I have submitted 27 Stockton Springs Reports to the editor of the state's oldest weekly newspaper. In that time, we have honored 25 of our local citizens. We have watched the construction of our new bridge and waited with bated breath to see if it would be completed before the Harvest Parade. It was, and this year Town Manger Rich Couch opened the Town Office to greet the students, breaking the ground for a new tradition.
We have bragged on and supported our many local businesses. We have praised the beautiful wonder of the town that rests on the great Penobscot Bay. We have remembered those who took ill. We have held one another through the ugliness of the national election. And we held fast against the evil that exited our new bridge during that time.

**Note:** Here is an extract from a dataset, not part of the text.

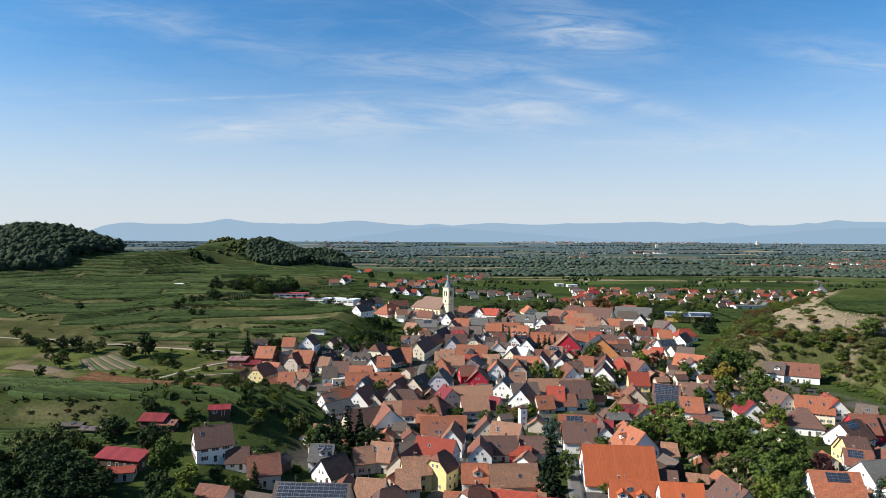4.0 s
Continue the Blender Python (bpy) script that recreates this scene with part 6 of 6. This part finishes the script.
# gardens
count = 0
while count < 640:
    x, y = rng.uniform(-125, 230), rng.uniform(150, 740)
    if float(in_village(np.float64(x), np.float64(y))) > 0.5 and clear_of_houses(x, y, 1.0) and not on_road(x, y):
        shrub(x, y, rng.uniform(1.6, 5.5), rng.choice(("round", "bush", "bush", "tall")), rng.choice(("green", "dark", "light", "olive", "green", "dark")))
        count += 1
count = 0
while count < 260:
    x, y = rng.uniform(250, 660), rng.uniform(740, 1060)
    if clear_of_houses(x, y, 2):
        shrub(x, y, rng.uniform(4, 10), "round", rng.choice(("green", "dark", "olive", "light")))
        count += 1
count = 0
while count < 130:
    x, y = rng.uniform(60, 300), rng.uniform(690, 900)
    if clear_of_houses(x, y, 2):
        shrub(x, y, rng.uniform(4, 9), "round", rng.choice(("green", "dark", "olive")))
        count += 1
for x0, x1, y0, y1, many in ((-72, -34, 475, 590, 80), (-80, -44, 275, 350, 60), (-128, -62, 266, 345, 60), (-215, -85, 700, 800, 60), (-60, 40, 665, 730, 46)):
    count = 0
    while count < many:
        x, y = rng.uniform(x0, x1), rng.uniform(y0, y1)
        count += 1
        if clear_of_houses(x, y, 1.5) and not on_road(x, y):
            shrub(x, y, rng.uniform(2.0, 6), rng.choice(("round", "bush", "bush", "tall")), rng.choice(("green", "dark", "light", "olive", "green")))
join_shrubs("garden_shrubs", "green shrubs and small trees in the village gardens", 3)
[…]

We held one another up during the national tragedy involving school children and had to be reminded of the time another cowardly fool came to town. I was angry about that until last week, when we all held up Marsha and her family, when they lost their home to fire. Fools can't touch that.
Knowing the town of Stockton was once on the lips of every mariner and businessman from the St. John's River to Singapore, I use to be of the opinion that should Robert Hichborn leave his resting place and walk about town, he might be disappointed to see the once-booming shipyards gone. He might be sad to see that we have become a bedroom community to a fading paper mill. During the storm of Dec. 27, I took a walk up East Cape Road and saw his faded marker. I got to thinking about the past year and the things that I have witnessed in this town. I also considered the fact that, as of 2012, the town has a population of 1,591 people. Since 2000, it has had a population growth of 7.07 percent. The evidence that we are growing and the knowledge that we are growing closer with each passing week made me realize that I was wrong. I truly believe that should Captain Hichborn, Joshua Treat or Benjamin Shute come alive and see what has become of us, then they would be pretty proud of the beautiful town of Stockton Springs.